Alles zusammen ergab: neun Hits in Folge von April 1965 bis Mai 1967 und eine Teenagergefolgschaft, die in England auf dem Höhepunkt der Walker-Brothers-Karriere größer war als bei den Beatles (und die waren bekanntlich größer als Jesus). Nur Scott Walker wollte nicht, wie es die Plattenfirma vorgesehen hatte. Auf seine Zukunftspläne angesprochen, antwortete er 1966: „Endlich ein Mensch werden.“ Das machte er auf eine extrem eigene Weise, erschien nicht mehr zu Konzertauftritten und löste nach einem Selbstmordversuch die Band auf. Statt „Dancing in the Streets“ sang er „It’s Raining Today“, statt im TV weiter den lockeren Entertainer zu markieren, vergrub er sich in Sartre-Lektüre und übte Béla Bartók – ganz das verstockte Genie, ein Poet maudit auf der Suche nach den „true shades of blue“, umgeben von lauter gesellschaftlichem Freizeitspektakel.

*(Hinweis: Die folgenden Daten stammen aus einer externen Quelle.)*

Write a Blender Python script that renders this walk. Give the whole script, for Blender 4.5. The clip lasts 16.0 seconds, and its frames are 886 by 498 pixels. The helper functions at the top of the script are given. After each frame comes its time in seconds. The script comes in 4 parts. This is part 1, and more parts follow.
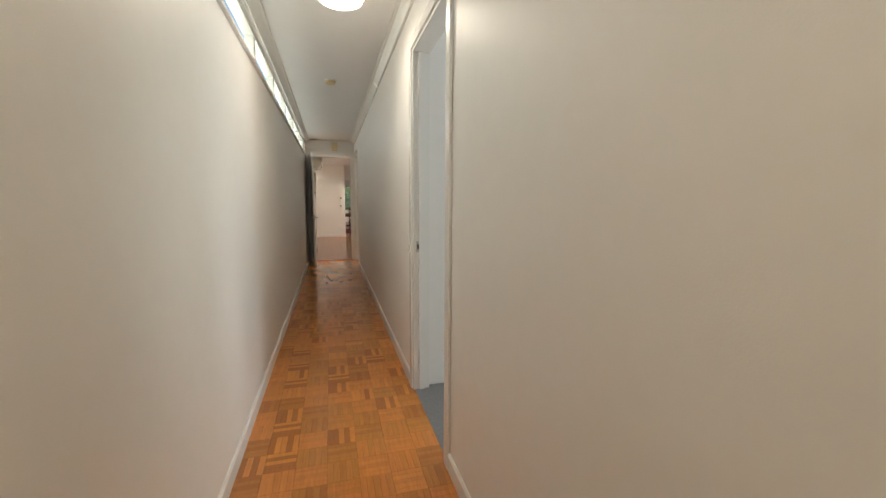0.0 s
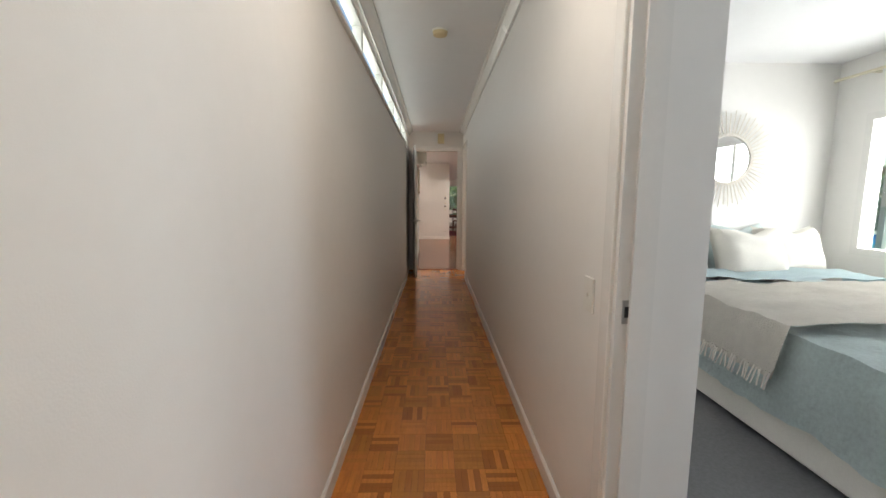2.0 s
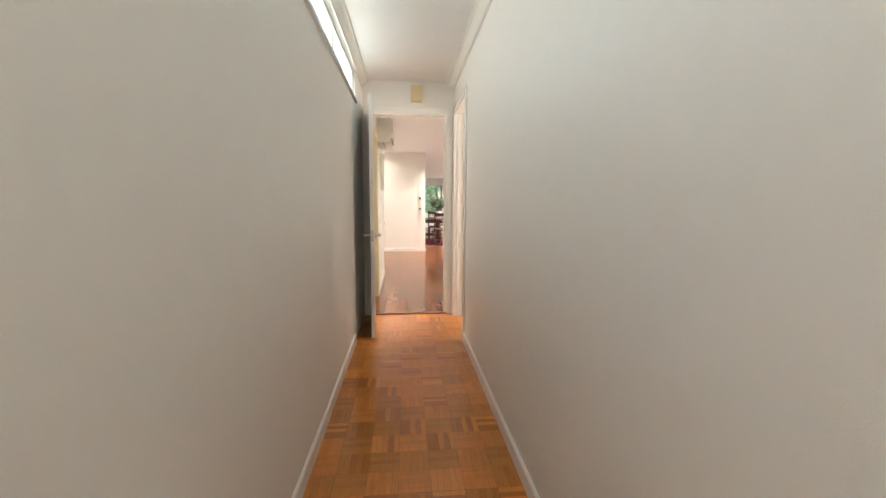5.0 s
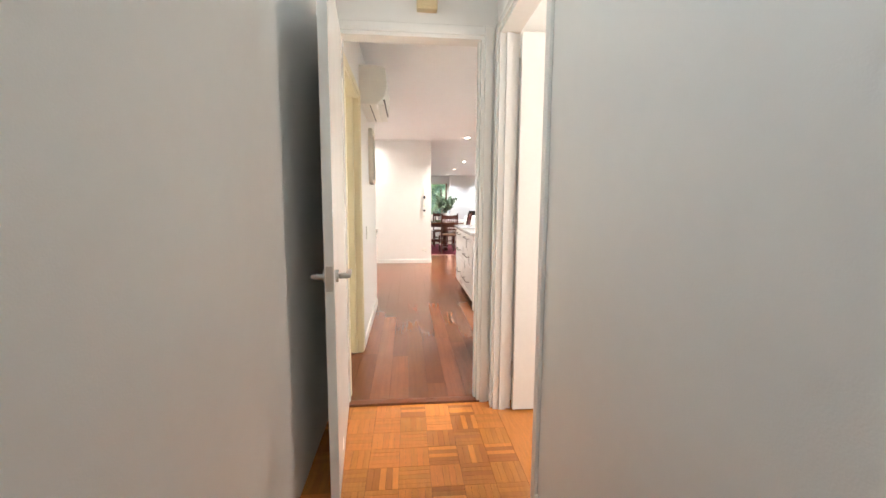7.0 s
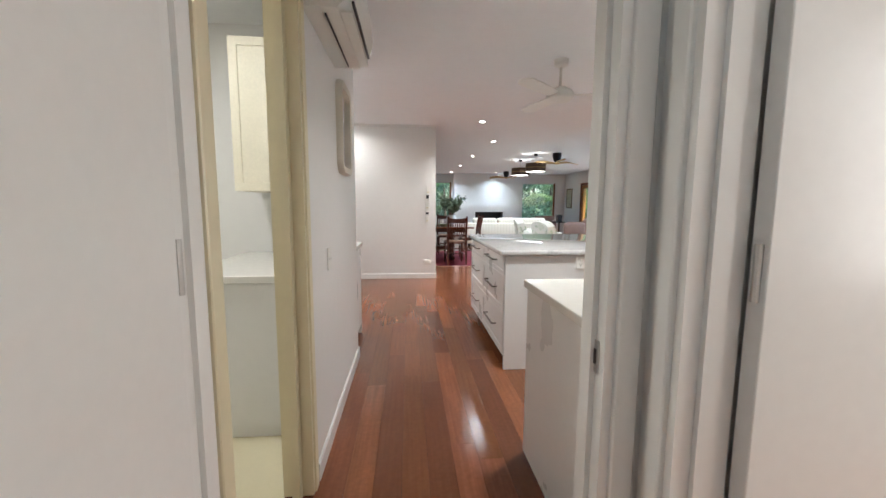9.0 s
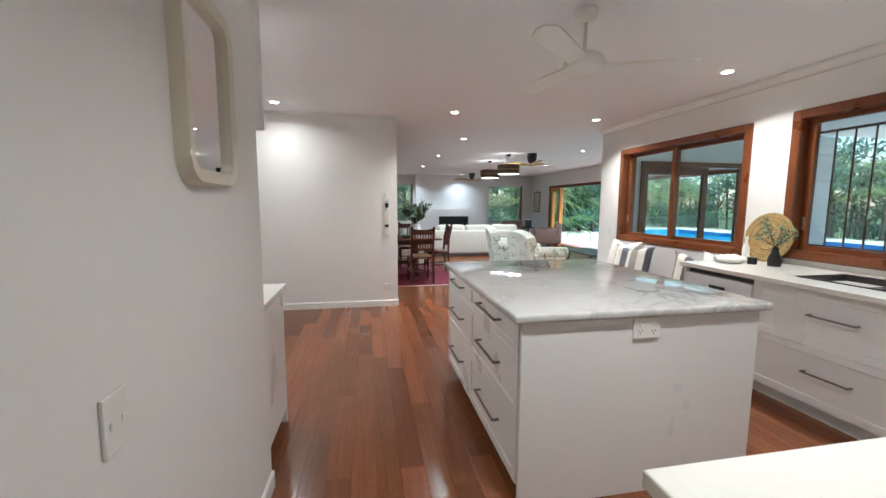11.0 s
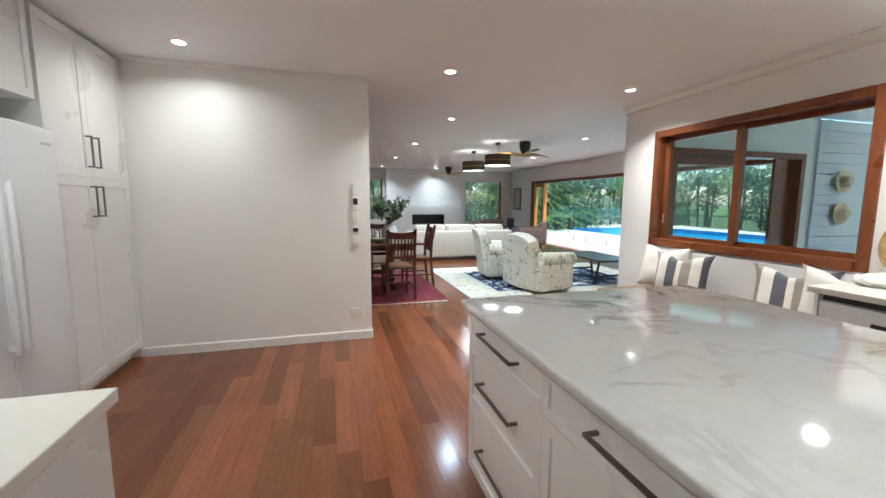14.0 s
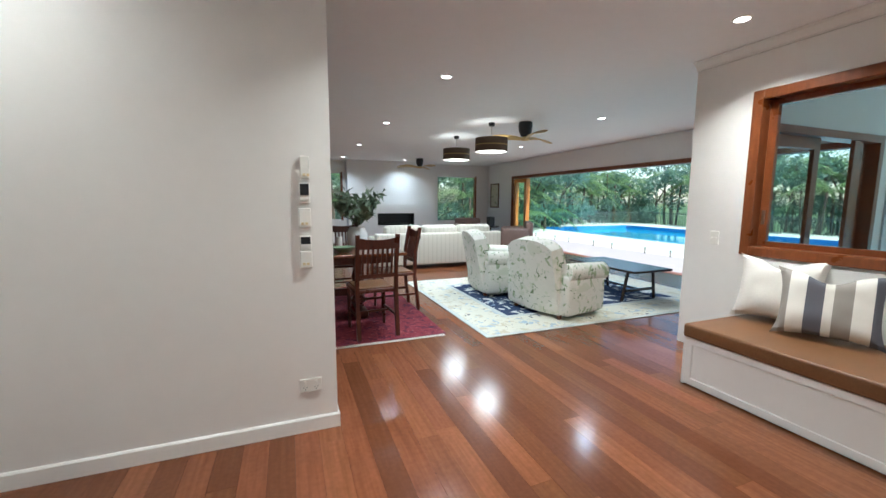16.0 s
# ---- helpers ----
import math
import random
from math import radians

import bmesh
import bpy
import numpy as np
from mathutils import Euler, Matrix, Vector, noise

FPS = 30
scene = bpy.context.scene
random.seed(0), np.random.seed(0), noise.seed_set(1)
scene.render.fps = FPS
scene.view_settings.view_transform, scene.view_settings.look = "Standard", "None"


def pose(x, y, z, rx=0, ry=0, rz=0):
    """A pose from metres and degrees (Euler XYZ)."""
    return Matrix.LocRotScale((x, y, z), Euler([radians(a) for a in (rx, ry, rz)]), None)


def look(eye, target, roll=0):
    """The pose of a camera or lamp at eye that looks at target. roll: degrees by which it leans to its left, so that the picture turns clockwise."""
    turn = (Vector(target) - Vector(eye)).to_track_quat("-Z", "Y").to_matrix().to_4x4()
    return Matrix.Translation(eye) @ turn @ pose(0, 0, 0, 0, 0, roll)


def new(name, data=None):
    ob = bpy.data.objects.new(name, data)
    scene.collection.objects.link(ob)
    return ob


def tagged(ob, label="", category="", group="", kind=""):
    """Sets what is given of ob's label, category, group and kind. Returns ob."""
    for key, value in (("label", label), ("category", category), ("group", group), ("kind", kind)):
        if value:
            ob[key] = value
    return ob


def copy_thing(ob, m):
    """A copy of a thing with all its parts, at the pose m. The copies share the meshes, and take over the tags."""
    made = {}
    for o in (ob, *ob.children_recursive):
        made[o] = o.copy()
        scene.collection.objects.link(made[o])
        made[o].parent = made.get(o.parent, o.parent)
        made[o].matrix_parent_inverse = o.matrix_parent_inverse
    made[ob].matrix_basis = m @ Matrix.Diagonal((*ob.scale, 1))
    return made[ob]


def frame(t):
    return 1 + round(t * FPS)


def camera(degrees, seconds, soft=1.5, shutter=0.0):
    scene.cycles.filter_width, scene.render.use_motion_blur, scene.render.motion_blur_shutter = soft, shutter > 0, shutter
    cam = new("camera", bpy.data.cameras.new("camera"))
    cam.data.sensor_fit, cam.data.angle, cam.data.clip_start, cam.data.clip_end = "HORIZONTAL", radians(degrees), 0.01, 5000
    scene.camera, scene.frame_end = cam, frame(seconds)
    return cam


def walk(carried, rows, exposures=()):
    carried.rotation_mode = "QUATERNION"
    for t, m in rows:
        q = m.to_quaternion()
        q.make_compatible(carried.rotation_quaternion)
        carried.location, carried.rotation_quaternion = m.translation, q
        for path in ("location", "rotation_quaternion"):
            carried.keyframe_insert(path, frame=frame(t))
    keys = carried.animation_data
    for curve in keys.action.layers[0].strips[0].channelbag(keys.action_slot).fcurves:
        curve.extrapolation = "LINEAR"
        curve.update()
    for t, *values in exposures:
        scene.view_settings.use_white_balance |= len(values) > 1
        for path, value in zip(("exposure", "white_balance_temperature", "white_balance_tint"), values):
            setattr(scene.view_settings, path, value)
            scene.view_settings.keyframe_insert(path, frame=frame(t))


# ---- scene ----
cam = camera(96.7, 16.0)
PATH = [
    (0.0, pose(-0.022, -8.800, 1.280, 83.15, -0.30, -15.80)),
    (0.5, pose(-0.030, -8.460, 1.300, 83.00, -0.30, -6.70)),
    (1.0, pose(-0.020, -8.090, 1.320, 82.80, -0.30, -2.10)),
    (1.5, pose(-0.012, -7.740, 1.310, 82.90, -0.30, -0.75)),
    (2.0, pose(-0.030, -7.370, 1.300, 83.00, -0.30, -1.25)),
    (2.5, pose(-0.030, -6.970, 1.290, 83.10, -0.30, -2.20)),
    (3.0, pose(-0.030, -6.480, 1.285, 83.20, -0.30, -3.10)),
    (5.5, pose(-0.035, -3.870, 1.255, 83.40, -0.30, -5.50)),
    (6.0, pose(-0.035, -3.350, 1.265, 83.40, -0.30, -5.20)),
    (6.5, pose(-0.035, -2.850, 1.262, 83.40, -0.30, -5.20)),
    (7.0, pose(-0.030, -2.370, 1.260, 83.40, -0.30, -5.20)),
    (7.5, pose(-0.020, -1.920, 1.262, 83.40, -0.30, -5.20)),
    (8.0, pose(-0.012, -1.480, 1.265, 83.40, -0.30, -5.20)),
    (8.5, pose(0.000, -1.100, 1.265, 83.40, -0.30, -4.90)),
    (10.8, pose(0.070, 0.442, 1.398, 83.45, -0.30, -9.65)),
    (11.0, pose(0.079, 0.549, 1.404, 83.51, -0.30, -10.79)),
    (11.5, pose(0.085, 0.758, 1.396, 83.51, -0.30, -13.03)),
    (12.0, pose(0.067, 0.942, 1.395, 83.48, -0.30, -14.54)),
    (12.5, pose(0.057, 1.120, 1.392, 83.48, -0.30, -15.32)),
    (13.0, pose(0.110, 1.359, 1.380, 83.40, -0.30, -15.62)),
    (13.5, pose(0.144, 1.642, 1.398, 83.25, -0.30, -15.69)),
    (14.0, pose(0.121, 1.973, 1.387, 83.16, -0.30, -15.54)),
    (14.5, pose(0.098, 2.348, 1.376, 83.08, -0.30, -15.46)),
    (15.0, pose(0.128, 2.783, 1.375, 83.02, -0.30, -16.00)),
    (15.5, pose(0.152, 3.236, 1.355, 82.96, -0.30, -18.12)),
    (16.0, pose(0.248, 3.666, 1.328, 83.02, -0.30, -21.37)),
]
EXPOSURE = [(0.0, 0.85, 7600, 10), (1.5, 0.75, 7100, 14), (3.0, 0.98, 7500, 13), (5.5, 2.17, 7000, 9), (7.0, 2.17, 6500, 8), (8.5, 1.45, 6000, 7), (11.0, 1.0, 5900, 5), (13.5, 0.98, 6000, 4), (16.0, 0.87, 5850, 2)]
walk(cam, PATH, EXPOSURE)

# ---- world, sun, lamps ----
world = bpy.data.worlds.new("sky")
scene.world = world
world.use_nodes = True
wn = world.node_tree.nodes
sky = wn.new("ShaderNodeTexSky")
sky.sky_type, sky.sun_disc = "NISHITA", False
sky.sun_elevation, sky.sun_rotation = radians(58), radians(170)
world.node_tree.links.new(sky.outputs[0], wn["Background"].inputs[0])
wn["Background"].inputs[1].default_value = 0.15
sun = new("sun", bpy.data.lights.new("sun", "SUN"))
sun.data.energy, sun.data.angle, sun.data.color = 5.0, radians(0.6), (1.0, 0.95, 0.86)
sun.matrix_world = look((0, 0, 0), (-math.sin(radians(170)) * math.cos(radians(58)), -math.cos(radians(170)) * math.cos(radians(58)), -math.sin(radians(58))))

DOWNLIGHT_W, HALL_W, BED_W = 14.5, 2.8, 34


def disk_lamp(name, x, y, z, size, watts, color=(1.0, 0.95, 0.89), spread=170):
    lamp = new(name, bpy.data.lights.new(name, "AREA"))
    lamp.data.shape, lamp.data.size, lamp.data.energy, lamp.data.color = "DISK", size, watts, color
    lamp.data.spread = radians(spread)
    lamp.location = (x, y, z)
    return lamp


def panel_lamp(name, m, w, h, watts, color=(0.86, 0.93, 1.0)):
    """A rectangular area lamp that stands in for daylight, mostly at a window's opening."""
    lamp = new(name, bpy.data.lights.new(name, "AREA"))
    lamp.data.shape, lamp.data.size, lamp.data.size_y, lamp.data.energy, lamp.data.color = "RECTANGLE", w, h, watts, color
    lamp.matrix_world = m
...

Dass auch dieses Bild nicht aufgeht, merkt man in der Streuung von „Five Easy Pieces“. Wenn Walker stets nur „die eine wichtige und universelle Idee“ finden wollte, so wie es Picasso mit seinen Gesichtern für ihn geschafft hatte, dann liegt seine Magie trotzdem im abrupten Wechsel von Atmosphären und Gefühlslagen. Er ist der Meister des größtmöglichen Übergangs, eben noch mit einem Fanfarenstoß dem Ende nahe und kurz darauf schon wieder in Gedanken versunken am Fenster, wo Schneeflocken zu schönen Mustern festfrieren.
Die Sprunghaftigkeit trifft den Kern der Walker’schen Empfindungswelt sehr genau. Der Kloß im Herzen lässt sich nie richtig mit jemandem teilen, oder wie er an einer Stelle in „It’s Raining Today“ singt: „No hangups for me, cause hangups need company“. Den Spott des Verzweifelten kennen viele, ergreifend ist er nur bei zwei Sängern geworden. Jacques Brel ist tot, Scott Walker wird am 9. Januar sechzig Jahre alt. Die Glückwünsche werden kommen, bedanken wird er sich nicht. Dafür ist er viel zu beschäftigt.